Neither does it shy away from the dark side – exploitation, abuse, vengeance and retribution, deliberately hurting the most vulnerable who weren’t responsible for what happened.
Based on a short story by John Ajvide Lindqvist (he also wrote Let The Right One In), Border is one of those films that’s hard to talk about without spoilering in some way, though I’m not going to spell it out for you.
An idiosyncratic modern fantasy, Border presents us with some genuinely unexpected twists that left me by turns shocked, delighted, misty-eyed and horrified. At times it is also frustrating, and I always wanted to know more. Every reveal raises more questions.
Tina (Eva Melander) is a Swedish border guard, with the ability to sniff out guilt. It’s the perfect job for her, singling out otherwise ordinary-looking travellers as they go past. “Shame, guilt, rage, and other things” she says about what her unusual gift identifies, though often it just reveals smuggled alcohol.
She looks different to her colleagues, but not hugely so. Her face is thick-set and fleshy, her skin mottled, her eyes hooded. She’s quite ungainly. But Tina’s abilities mean she’s well respected by her colleagues and she lives a normal if quiet life, deep in the woods. Her housemate Roland (Jörgen Thorsson) trains dogs (so actually not that quiet) and takes advantage of her. When she’s not at work or at home she visits her father as he quietly succumbs to dementia in a care home.
When she smells something suspicious the side of her lip trembles and peaks. One day at work she pulls over a smartly dressed man and sniffs his phone. It’s full of child porn, and a surveillance operation is begun.
Later she stops someone with features similar to hers, though where she is physically timid, and attempting to fit society’s expectations, he simply ignores them. He’s always standing too close, pushing into her personal space. When he smiles it’s a half-leer.
He’s called Vore and despite his oddness she’s hugely drawn to him, turning up at the hostel where he is staying. He feeds her a maggot. Eventually he moves in. Roland is wary, and his dogs are going bananas.
Tina and Vore (Eero Milonoff) have a lot in common – matching scars, a terror of lightning. She describes herself as “an ugly, strange woman with a chromosomal flaw”, he tells her she’s perfect the way she is, and it’s one of the few times I’ve heard this on screen or in real life and felt the speaker actually meant it.
It’s not so much the last piece of the jigsaw he gives her, as the information that means she can finally fit all the existing pieces that make her into a pattern that makes sense.
They are not exactly human, survivors of a history of hidden horror that the government refuses to acknowledge. Outside in the forest they have extraordinary sex in an extraordinary scene that is animalistic, unforgettable and also rather touching.

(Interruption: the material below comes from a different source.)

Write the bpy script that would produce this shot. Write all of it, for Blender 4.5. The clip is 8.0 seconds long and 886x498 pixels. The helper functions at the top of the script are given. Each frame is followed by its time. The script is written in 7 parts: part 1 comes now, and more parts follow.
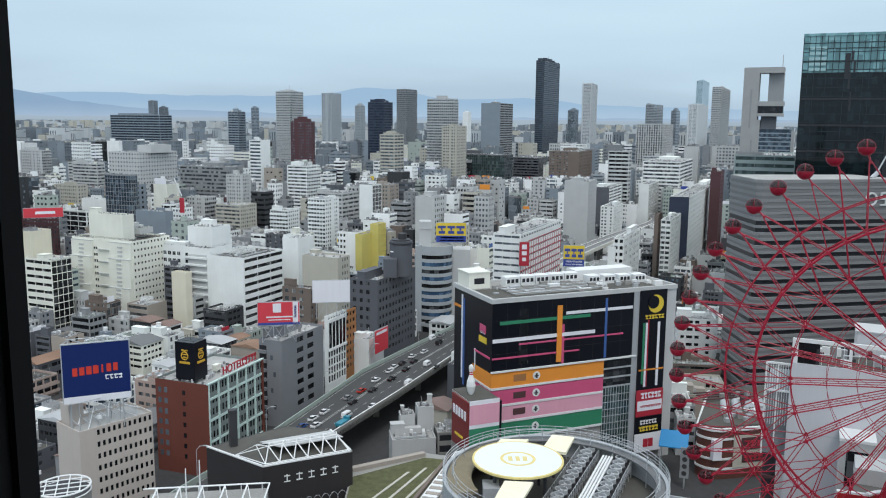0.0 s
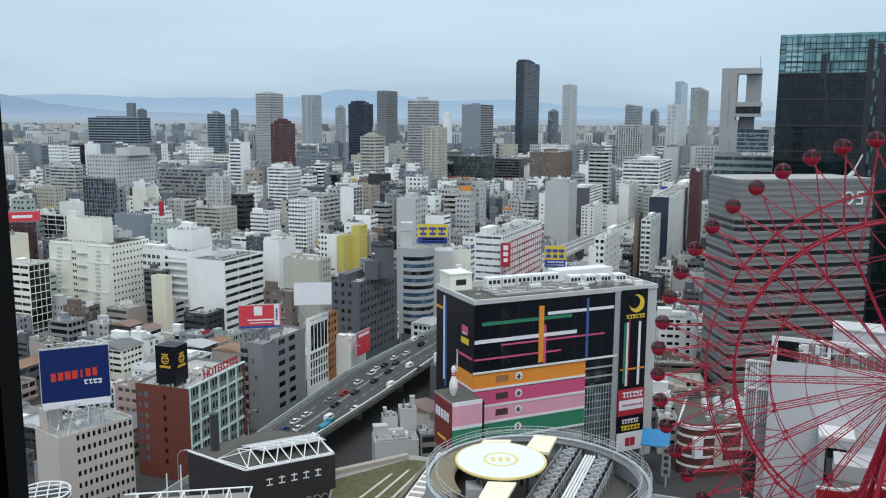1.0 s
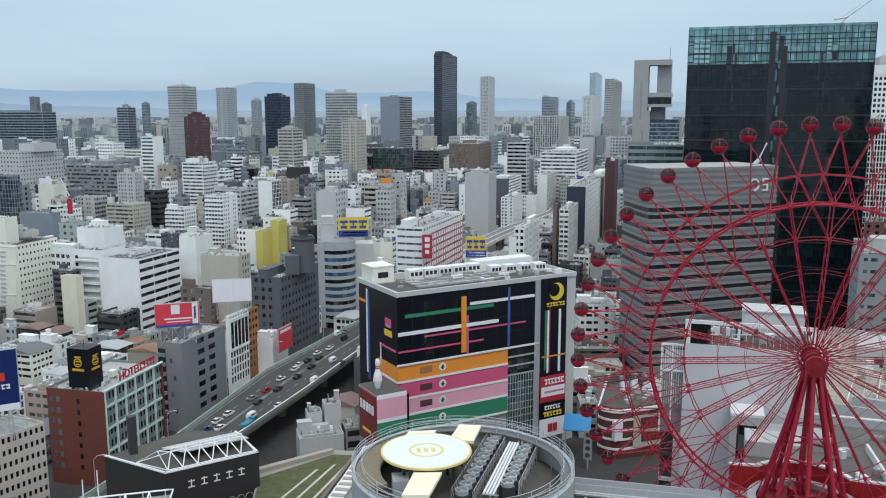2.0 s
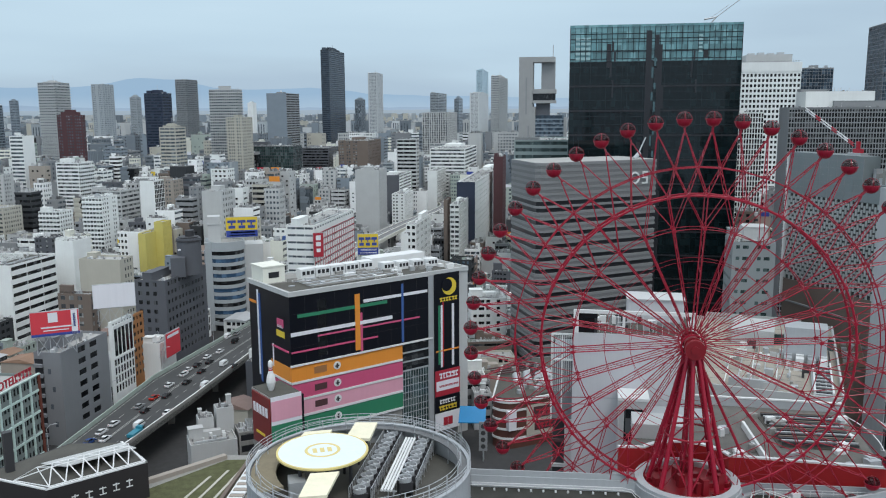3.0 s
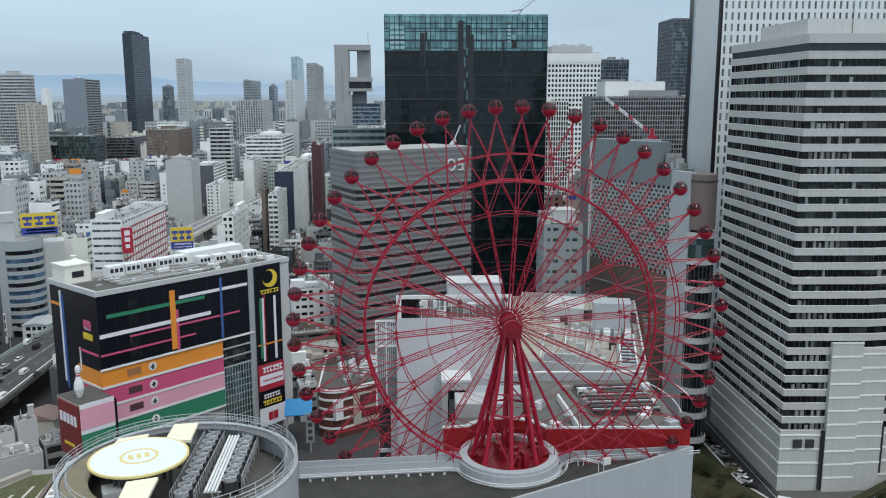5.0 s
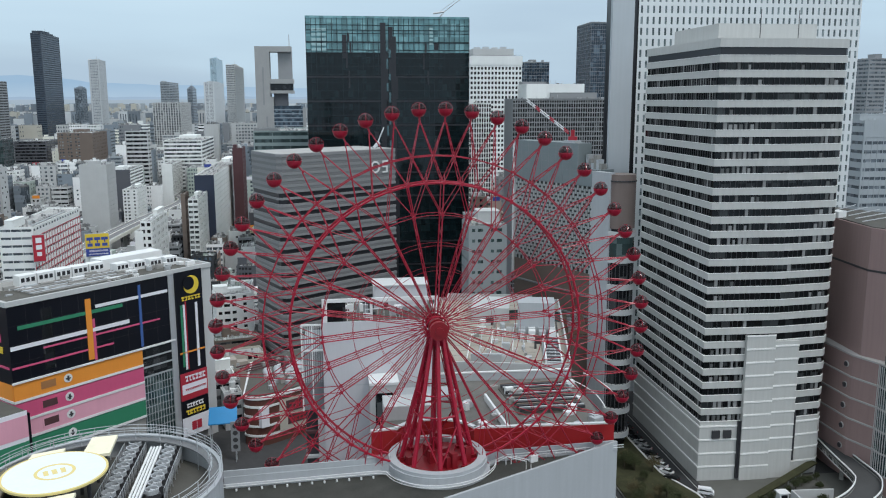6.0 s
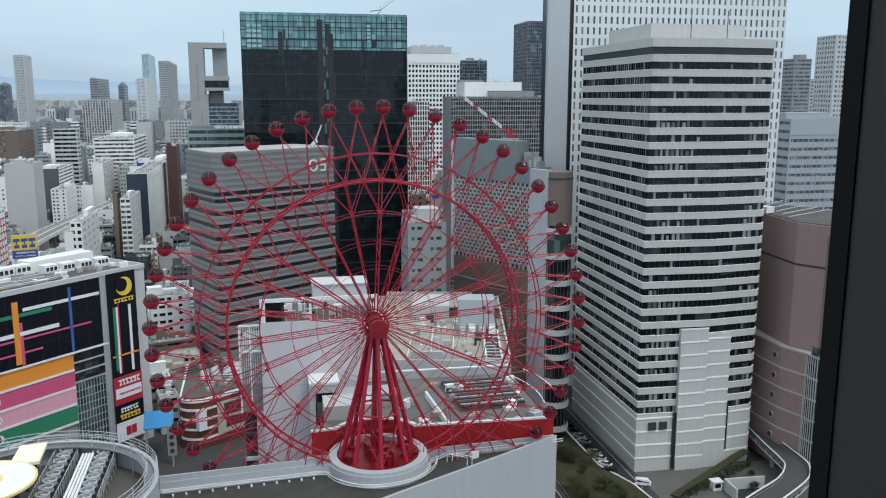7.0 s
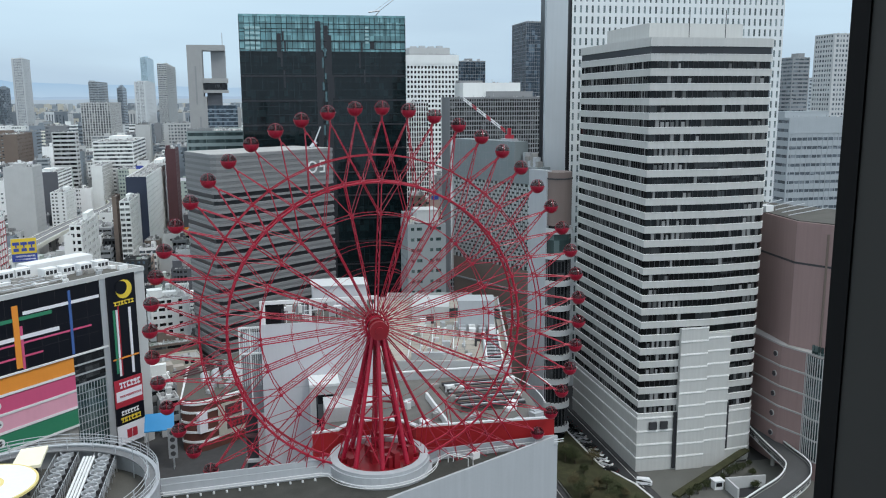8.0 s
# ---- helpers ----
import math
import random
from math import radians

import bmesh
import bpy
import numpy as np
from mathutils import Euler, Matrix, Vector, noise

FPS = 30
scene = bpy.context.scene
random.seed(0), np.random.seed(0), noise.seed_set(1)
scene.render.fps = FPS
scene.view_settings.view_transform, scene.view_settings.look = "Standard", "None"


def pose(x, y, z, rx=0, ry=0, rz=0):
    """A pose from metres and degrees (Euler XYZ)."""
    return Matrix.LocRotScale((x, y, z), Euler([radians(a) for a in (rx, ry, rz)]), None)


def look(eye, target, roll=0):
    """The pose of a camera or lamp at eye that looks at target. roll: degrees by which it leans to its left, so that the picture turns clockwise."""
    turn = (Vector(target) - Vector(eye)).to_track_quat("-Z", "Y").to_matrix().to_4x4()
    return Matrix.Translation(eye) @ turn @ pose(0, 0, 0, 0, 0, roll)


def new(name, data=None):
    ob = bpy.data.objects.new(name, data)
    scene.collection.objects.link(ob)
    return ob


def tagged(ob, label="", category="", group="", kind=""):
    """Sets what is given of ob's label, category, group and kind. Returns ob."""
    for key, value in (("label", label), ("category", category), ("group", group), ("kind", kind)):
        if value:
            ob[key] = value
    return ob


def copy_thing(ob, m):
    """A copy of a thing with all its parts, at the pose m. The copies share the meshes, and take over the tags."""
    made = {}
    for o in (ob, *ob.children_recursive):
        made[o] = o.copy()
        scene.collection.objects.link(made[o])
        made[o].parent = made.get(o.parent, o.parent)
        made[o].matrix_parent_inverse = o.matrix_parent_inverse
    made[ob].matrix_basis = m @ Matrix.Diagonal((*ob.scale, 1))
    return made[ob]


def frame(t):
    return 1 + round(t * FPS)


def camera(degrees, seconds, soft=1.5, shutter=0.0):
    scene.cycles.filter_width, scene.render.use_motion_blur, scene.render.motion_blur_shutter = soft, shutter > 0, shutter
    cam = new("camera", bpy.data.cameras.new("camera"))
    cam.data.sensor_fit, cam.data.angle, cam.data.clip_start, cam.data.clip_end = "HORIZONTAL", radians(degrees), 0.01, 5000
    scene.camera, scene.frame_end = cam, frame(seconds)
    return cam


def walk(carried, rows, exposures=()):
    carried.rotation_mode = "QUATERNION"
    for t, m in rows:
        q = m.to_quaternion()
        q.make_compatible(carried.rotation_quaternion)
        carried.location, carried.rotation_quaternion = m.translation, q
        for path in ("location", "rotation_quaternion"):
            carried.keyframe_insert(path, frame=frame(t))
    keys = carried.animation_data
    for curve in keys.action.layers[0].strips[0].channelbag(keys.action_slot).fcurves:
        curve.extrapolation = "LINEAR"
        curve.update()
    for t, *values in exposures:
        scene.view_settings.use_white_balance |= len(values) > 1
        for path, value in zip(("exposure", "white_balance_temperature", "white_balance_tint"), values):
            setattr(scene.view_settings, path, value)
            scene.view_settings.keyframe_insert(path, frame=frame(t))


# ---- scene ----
cam = camera(55.81, 8.0, soft=1.1)
PATH = [
    (0.0, pose(0.00, 0.00, 109.00, 81.23, -0.53, 0.10)),
    (0.5, pose(-0.02, -0.00, 109.00, 81.29, -0.46, -0.18)),
    (1.0, pose(0.00, -0.03, 108.99, 81.34, -0.32, -1.21)),
    (1.5, pose(0.10, -0.04, 108.99, 81.10, -0.08, -3.44)),
    (1.7, pose(0.10, -0.06, 108.99, 80.95, -0.03, -4.64)),
    (2.8, pose(0.13, -0.20, 108.98, 80.62, 0.29, -12.75)),
    (3.0, pose(0.14, -0.23, 108.98, 80.57, 0.29, -14.20)),
    (3.5, pose(0.21, -0.25, 108.97, 80.30, 0.27, -17.54)),
    (4.0, pose(0.26, -0.24, 108.97, 80.10, 0.21, -20.68)),
    (4.5, pose(0.35, -0.19, 108.97, 79.95, 0.07, -23.85)),
    (4.7, pose(0.36, -0.19, 108.97, 79.84, 0.09, -24.96)),
    (5.8, pose(0.43, -0.16, 108.96, 79.82, 0.11, -30.58)),
    (6.0, pose(0.44, -0.16, 108.96, 79.87, 0.12, -31.68)),
    (6.5, pose(0.61, -0.19, 108.94, 79.83, 0.07, -34.13)),
    (7.0, pose(0.62, -0.18, 108.93, 79.73, -0.05, -35.82)),
    (7.5, pose(0.62, -0.18, 108.93, 79.77, 0.11, -36.08)),
    (8.0, pose(0.59, -0.19, 108.92, 79.79, 0.30, -35.91)),
]
walk(cam, PATH, exposures=((0.0, 0.03), (3.0, -0.05), (5.8, 0.0), (8.0, 0.14)))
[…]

It’s an incredibly detailed and emotionally devastating performance from Melander. Tina moves through extreme vulnerability and fear, and then from tentative joy to exhilarating exuberance. Her awakening is gorgeous and thrilling to watch, as she finally feels at home, literally, in her own skin.
Vore is a long way down the line in terms of self-awareness; Eero Milonoff’s performance is an unsettling one of ambiguity and intrigue, his glances held moments too long. From his first appearance he is disruptive. Should he be avoided or are we doubting someone simply because he doesn’t look like our idea of normal, and doesn’t seem to understand social norms, particularly among strangers and women? I was never sure if I wanted Tina to run towards Vore or away from him, though he certainly sets her free.

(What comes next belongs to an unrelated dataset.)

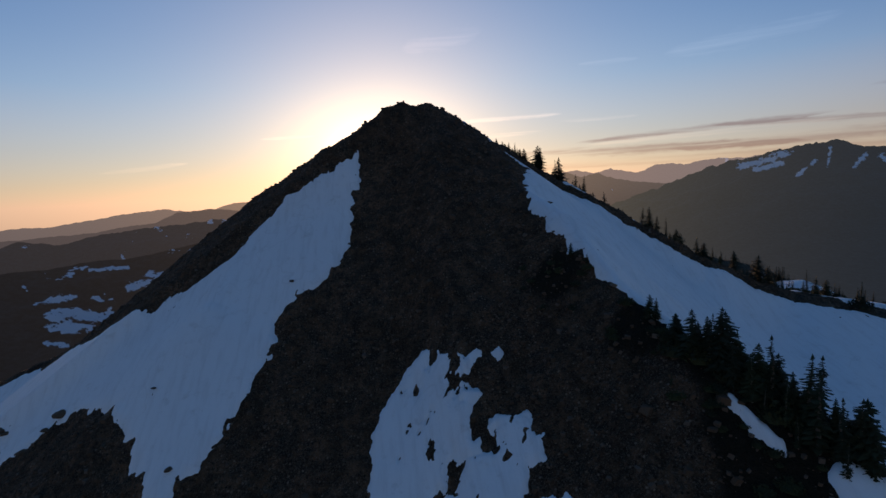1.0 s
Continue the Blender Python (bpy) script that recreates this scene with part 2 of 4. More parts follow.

Melander’s make-up apparently took four hours to apply each day and it looks incredibly realistic. There are also babies, and I can tell you now that yes, every baby is beautiful even if it has a beard.
They may have back stories of earthy religion, fairies, imps and trolls, but Tina’s forest home and haven actually feels steadfastly realistic rather than mysterious. She’s clearly at one with the plants and animals. And even before she finds out what she is, the forest pool where she swims naked is a place where she’s no longer ungainly, where she’s not watched or judged. It’s a timeless place rather than a magical one, which actually serves to place Tina and Vore’s lived reality, and that of their families and ancestors, into context.
The forest is still beautiful, particularly in contrast to the busy rainy city and the functional port where Tina works, and this is a beautifully shot film. But it’s the unfettered vibrancy of Tina and Vore’s glee as they find each other in the forest and the lake, combining with the timelessly natural surroundings, that make Border such a stunning film.
There’s that darkness though, as modern life intrudes and Tina soon has to cope with the possibility of everything she’s been looking for over her lifetime slipping away as fast as it arrived. “They know vengeance is coming” says Vore. Though we never leave his and Tina’s story to find out more about the acknowledgement of the existence of this exploited group in the “real” world.